President Joe Biden’s 2024 polling numbers among black and Hispanic Democrats are perhaps the worst since Walter Mondale in 1984, New York Times’s Nate Cohn warned Tuesday based on Siena College national polling.
While Biden’s support among white Democrats remains steadily below 50 percent, his support among black and Hispanic Democrats has plummeted since he assumed office.
“Biden’s weakness among nonwhite voters is broad, spanning virtually every demographic category and racial group, including a 72-11 lead among Black voters and a 47-35 lead among Hispanic registrants,” Cohn wrote.
In 2020, Joe Biden won 92 percent of the black vote and 59 percent of the Hispanic vote. Over the five presidential elections since 2000, the Democrat candidate has averaged 91 percent of the black vote, according to Gallup. Only eight percent on average goes to the Republican candidate.
“Overall, the president’s approval rating stands at just 47 percent among nonwhite voters in Times/Siena polling over the last year; his favorability rating is just 54 percent,” Cohn explained.
“[T]hese tallies might still be the worst for a Democratic leader among Black and Hispanic voters since Walter Mondale in 1984,” Cohn observed.

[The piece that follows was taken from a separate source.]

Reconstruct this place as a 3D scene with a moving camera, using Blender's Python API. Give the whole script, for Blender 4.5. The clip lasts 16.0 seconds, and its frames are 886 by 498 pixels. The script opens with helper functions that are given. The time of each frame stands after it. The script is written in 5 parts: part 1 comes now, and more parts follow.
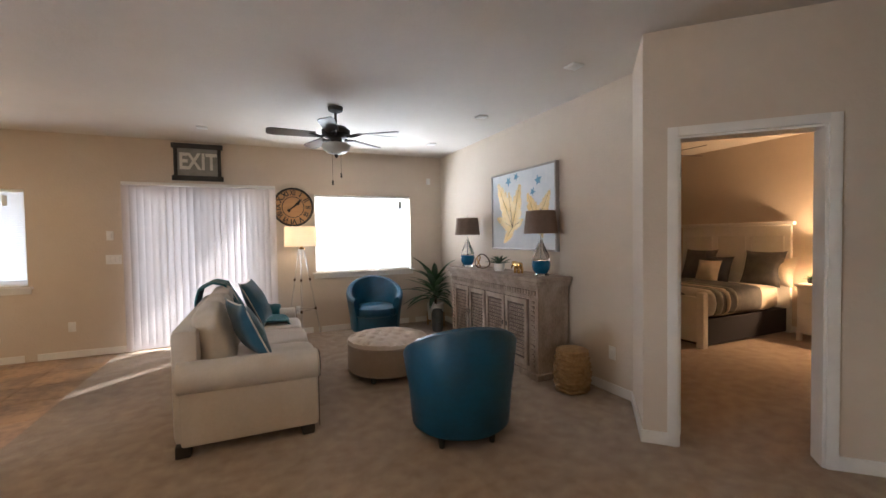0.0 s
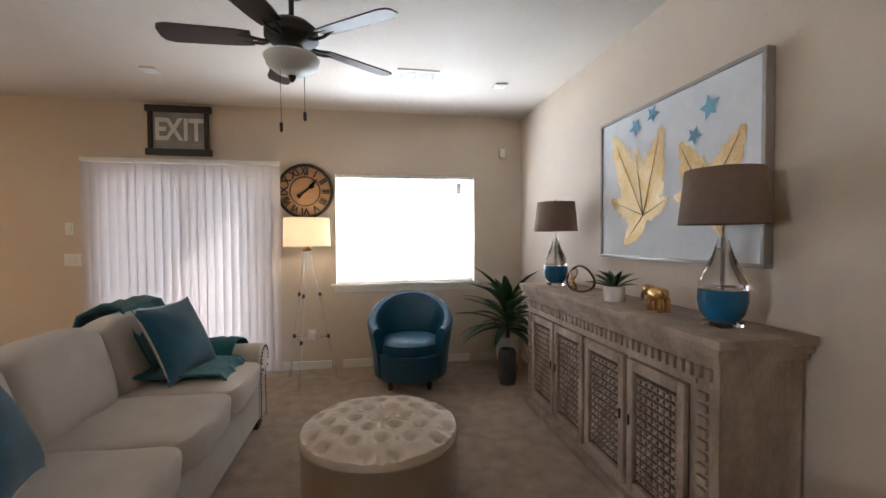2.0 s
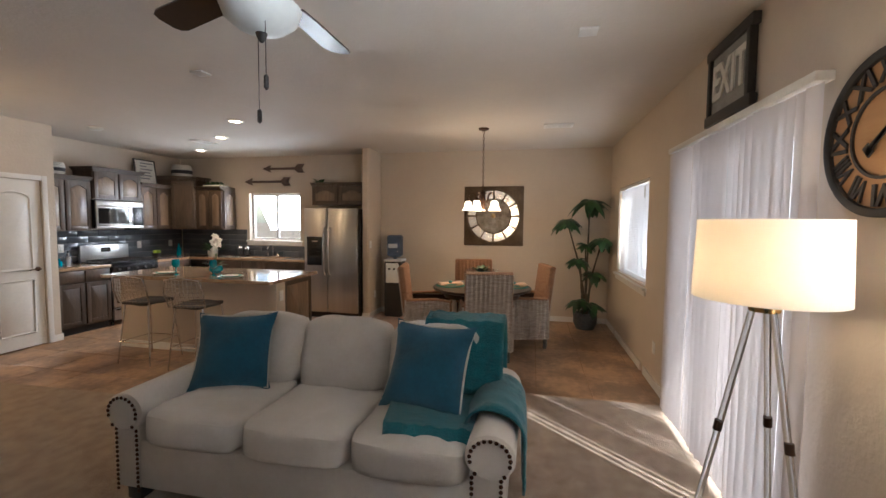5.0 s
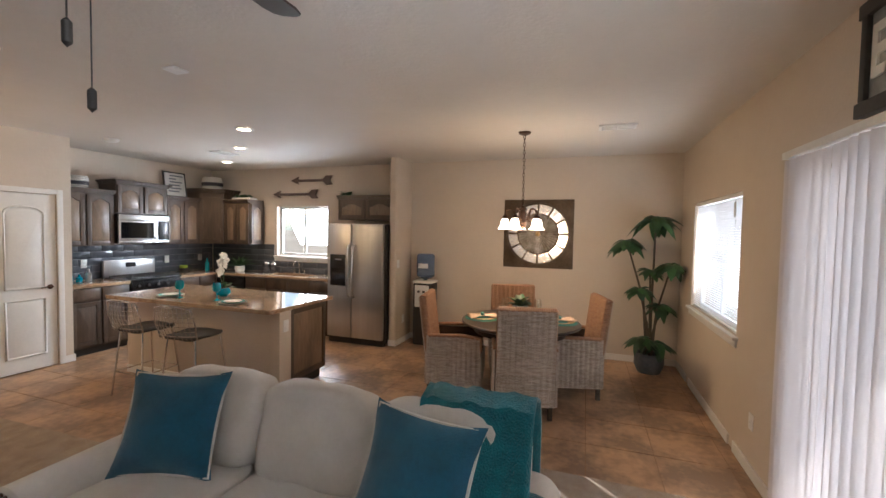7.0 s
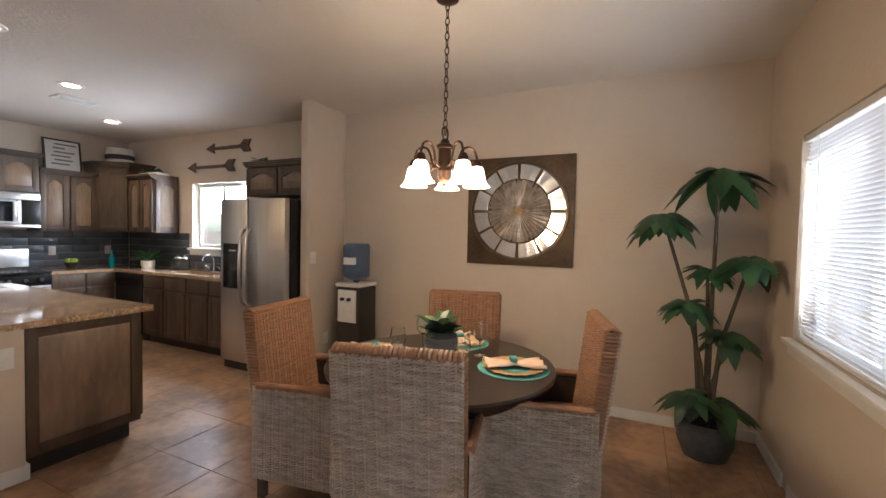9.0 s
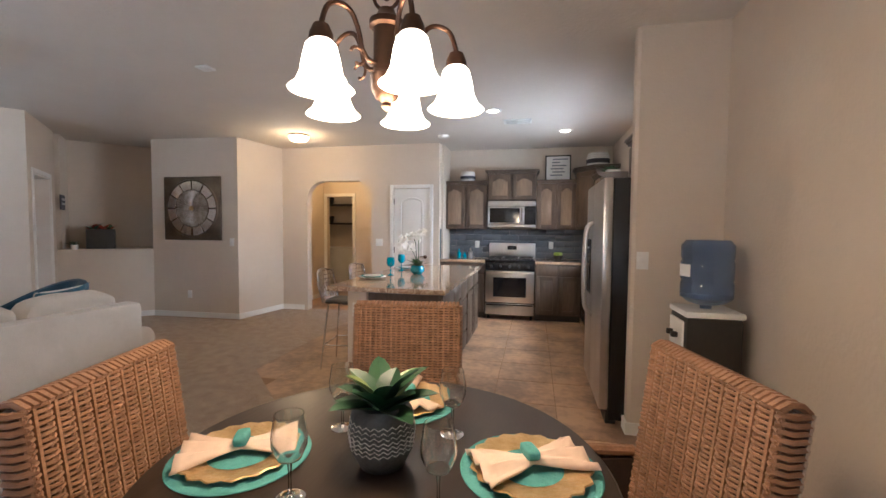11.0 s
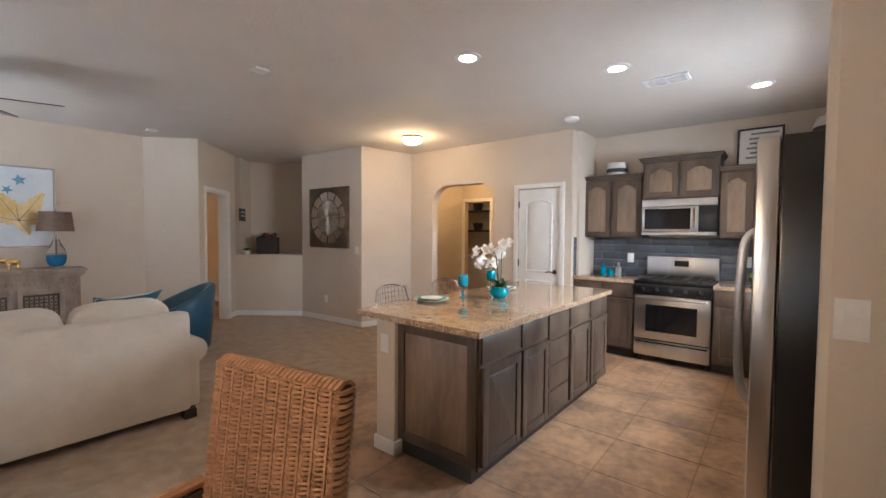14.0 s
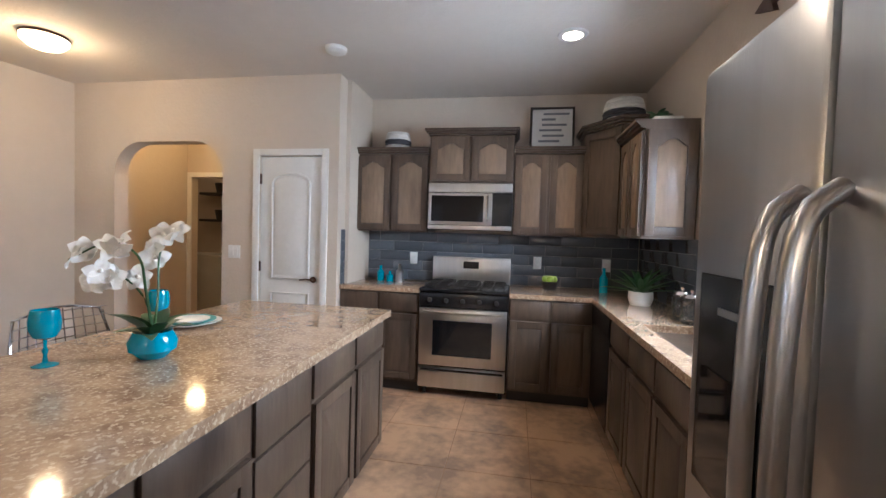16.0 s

Biden’s terrible polling numbers appear to benefit former President Donald Trump. Only 53 percent of nonwhite voters support Biden, while 28 percent support Trump, Siena College polling revealed.
“Democrats have lost ground among nonwhite voters in almost every election over the last decade, even as racially charged fights over everything from a border wall to kneeling during the national anthem might have been expected to produce the exact opposite result,” Cohn wrote. “Weak support for Mr. Biden could easily manifest itself as low turnout — as it did in 2022 — even if many young and less engaged voters ultimately do not vote for Mr. Trump.”
“If the gap persists until the election,” Cohn continued, “it will raise the possibility that the political realignment unleashed by Mr. Trump’s brand of conservative populism has spread to erode the political loyalties of working-class voters, of all races, who were drawn to the Democrats by material interests in an earlier era of politics.”
Since 2016, Trump gained support among black and Hispanic voters, according to Pew Research. Trump’s support grew ten points from 2016 to 2020 (from 28 to 38 percent). It also grew two points among black voters (from six to eight percent).
More than 62 million Americans are Hispanic, the 2020 census found. The black population is just over 45 million. Forty-two percent of black voters cast their vote in 2022, as did 31 percent of Hispanic voters.